Choosing another cultural representation of functional diversity is also enriching.
A: It is a two-way model, a process in which culture is not merely a tool at the service of particular policies. It can be inspired by and harness the interesting creative potential of diversity for its own work.
"The unfortunate thing about these productions is that they end up only interesting the group. I think the public’s resistance is the big problem, that’s why we have to persevere.” María Oliver, Diversorium citizen-commissioner
How did Diversorium emerge in this context, and what are your dream outcomes for it?
M: In the current circumstances it’s hard to think about coming together, getting to know each other, and sharing a space, but the ideal is to find a model that can be copied in other cities that develop their own Diversoriums.
“This project arises from the need to create spaces in which pre-existing categories break down when people come together. And to show that difference is not problematic but an aspect of life that can help improve a society”
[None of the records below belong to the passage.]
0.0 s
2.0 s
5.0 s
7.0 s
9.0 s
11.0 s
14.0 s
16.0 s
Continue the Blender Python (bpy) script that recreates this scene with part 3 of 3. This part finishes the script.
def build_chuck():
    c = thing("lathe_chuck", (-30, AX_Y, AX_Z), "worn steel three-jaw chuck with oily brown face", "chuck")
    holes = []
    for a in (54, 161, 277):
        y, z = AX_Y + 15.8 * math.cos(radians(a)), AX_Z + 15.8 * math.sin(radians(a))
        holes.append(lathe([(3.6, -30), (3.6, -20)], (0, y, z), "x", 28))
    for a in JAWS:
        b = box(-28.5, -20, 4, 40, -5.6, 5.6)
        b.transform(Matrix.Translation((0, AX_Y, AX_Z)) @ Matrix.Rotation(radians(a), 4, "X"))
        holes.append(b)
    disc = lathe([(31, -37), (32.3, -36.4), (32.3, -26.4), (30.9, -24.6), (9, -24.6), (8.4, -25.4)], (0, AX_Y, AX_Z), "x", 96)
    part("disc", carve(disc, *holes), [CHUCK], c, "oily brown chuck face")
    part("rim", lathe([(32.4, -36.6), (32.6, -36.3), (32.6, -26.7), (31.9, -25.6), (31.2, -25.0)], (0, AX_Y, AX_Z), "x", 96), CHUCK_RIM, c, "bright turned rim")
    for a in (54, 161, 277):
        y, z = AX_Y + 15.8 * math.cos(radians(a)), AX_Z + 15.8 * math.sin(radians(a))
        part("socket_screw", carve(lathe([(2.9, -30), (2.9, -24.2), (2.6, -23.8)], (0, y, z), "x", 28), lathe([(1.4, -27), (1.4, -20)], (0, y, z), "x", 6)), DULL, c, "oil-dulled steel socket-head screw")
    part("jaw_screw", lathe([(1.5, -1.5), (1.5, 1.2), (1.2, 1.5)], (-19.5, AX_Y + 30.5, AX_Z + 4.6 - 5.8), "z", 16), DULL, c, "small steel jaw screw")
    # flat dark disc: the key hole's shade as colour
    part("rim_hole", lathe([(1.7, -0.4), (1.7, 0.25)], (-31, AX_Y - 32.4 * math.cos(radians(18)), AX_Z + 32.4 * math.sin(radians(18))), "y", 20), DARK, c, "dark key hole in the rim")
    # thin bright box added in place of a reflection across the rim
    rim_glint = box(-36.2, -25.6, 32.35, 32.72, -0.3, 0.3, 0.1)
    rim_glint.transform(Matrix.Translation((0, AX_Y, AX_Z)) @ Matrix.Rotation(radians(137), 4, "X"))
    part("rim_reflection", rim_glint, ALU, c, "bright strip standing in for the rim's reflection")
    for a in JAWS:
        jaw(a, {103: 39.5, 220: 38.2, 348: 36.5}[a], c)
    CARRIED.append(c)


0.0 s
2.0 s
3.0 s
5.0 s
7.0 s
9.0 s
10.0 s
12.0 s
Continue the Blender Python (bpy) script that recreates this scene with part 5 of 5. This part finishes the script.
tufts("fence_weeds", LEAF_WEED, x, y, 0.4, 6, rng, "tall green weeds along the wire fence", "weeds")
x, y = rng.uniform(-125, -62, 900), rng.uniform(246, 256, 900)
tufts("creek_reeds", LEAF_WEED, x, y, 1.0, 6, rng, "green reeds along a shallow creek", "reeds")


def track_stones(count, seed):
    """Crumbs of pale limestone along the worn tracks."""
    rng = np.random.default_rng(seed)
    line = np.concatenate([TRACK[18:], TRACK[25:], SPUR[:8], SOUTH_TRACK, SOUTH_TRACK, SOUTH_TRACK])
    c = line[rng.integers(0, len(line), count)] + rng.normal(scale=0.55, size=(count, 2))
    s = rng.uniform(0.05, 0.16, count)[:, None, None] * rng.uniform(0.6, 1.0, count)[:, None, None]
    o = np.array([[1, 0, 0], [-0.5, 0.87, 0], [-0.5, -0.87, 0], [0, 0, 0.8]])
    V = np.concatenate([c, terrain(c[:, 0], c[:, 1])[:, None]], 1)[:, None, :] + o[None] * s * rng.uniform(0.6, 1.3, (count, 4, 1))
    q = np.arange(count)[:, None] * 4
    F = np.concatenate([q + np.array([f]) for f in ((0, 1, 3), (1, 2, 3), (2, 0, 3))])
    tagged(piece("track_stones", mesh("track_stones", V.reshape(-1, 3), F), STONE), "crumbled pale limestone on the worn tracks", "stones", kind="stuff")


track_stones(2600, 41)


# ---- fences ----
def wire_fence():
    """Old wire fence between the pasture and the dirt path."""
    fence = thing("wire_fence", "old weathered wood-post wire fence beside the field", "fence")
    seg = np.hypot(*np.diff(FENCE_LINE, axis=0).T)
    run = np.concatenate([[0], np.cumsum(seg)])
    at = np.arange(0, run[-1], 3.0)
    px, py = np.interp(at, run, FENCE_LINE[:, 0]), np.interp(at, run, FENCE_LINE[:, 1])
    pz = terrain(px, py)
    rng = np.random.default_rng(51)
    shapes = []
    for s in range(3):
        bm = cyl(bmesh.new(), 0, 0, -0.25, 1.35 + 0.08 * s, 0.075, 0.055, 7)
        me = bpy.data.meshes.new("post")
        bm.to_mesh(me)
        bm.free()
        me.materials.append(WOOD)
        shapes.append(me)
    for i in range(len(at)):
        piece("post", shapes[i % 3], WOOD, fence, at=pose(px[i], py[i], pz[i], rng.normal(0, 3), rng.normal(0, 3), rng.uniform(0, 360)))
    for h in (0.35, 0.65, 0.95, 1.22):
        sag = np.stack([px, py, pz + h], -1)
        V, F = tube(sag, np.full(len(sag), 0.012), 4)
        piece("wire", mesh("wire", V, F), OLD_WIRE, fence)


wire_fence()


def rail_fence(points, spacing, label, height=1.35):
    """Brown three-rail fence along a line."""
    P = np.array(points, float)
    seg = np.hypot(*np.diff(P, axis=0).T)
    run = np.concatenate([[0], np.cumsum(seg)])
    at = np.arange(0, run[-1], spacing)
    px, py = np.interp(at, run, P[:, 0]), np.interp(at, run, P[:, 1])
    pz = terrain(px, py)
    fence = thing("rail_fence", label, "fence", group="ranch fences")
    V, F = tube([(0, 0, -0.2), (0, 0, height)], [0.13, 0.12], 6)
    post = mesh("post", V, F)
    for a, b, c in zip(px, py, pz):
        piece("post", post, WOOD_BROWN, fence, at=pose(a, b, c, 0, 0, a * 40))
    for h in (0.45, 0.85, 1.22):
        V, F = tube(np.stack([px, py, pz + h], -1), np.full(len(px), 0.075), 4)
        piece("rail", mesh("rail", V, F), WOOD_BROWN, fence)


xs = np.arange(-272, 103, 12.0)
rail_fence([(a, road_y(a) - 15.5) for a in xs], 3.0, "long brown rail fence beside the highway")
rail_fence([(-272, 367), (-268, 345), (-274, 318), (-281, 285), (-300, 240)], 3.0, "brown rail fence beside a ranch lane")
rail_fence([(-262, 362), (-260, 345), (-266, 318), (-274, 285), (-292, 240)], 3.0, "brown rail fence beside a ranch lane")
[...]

A: I think there will be a snapback. After this long period of isolation and lockdown, of perceiving others as a risk, there will be a huge need to go back to physical presence, to sharing with others. In a sense, this could benefit Diversorium because there will be a lot of “normal” people open to the idea of coming together and sharing in informal spaces, through celebration. The important thing for us now is to try to time our progress to match that snapback. I just think back to what happened with the event at the Apollo, it worked even though nobody knew about it yet. I hope that as word gets out it will make even more sense and the context will be even more favourable than before the pandemic.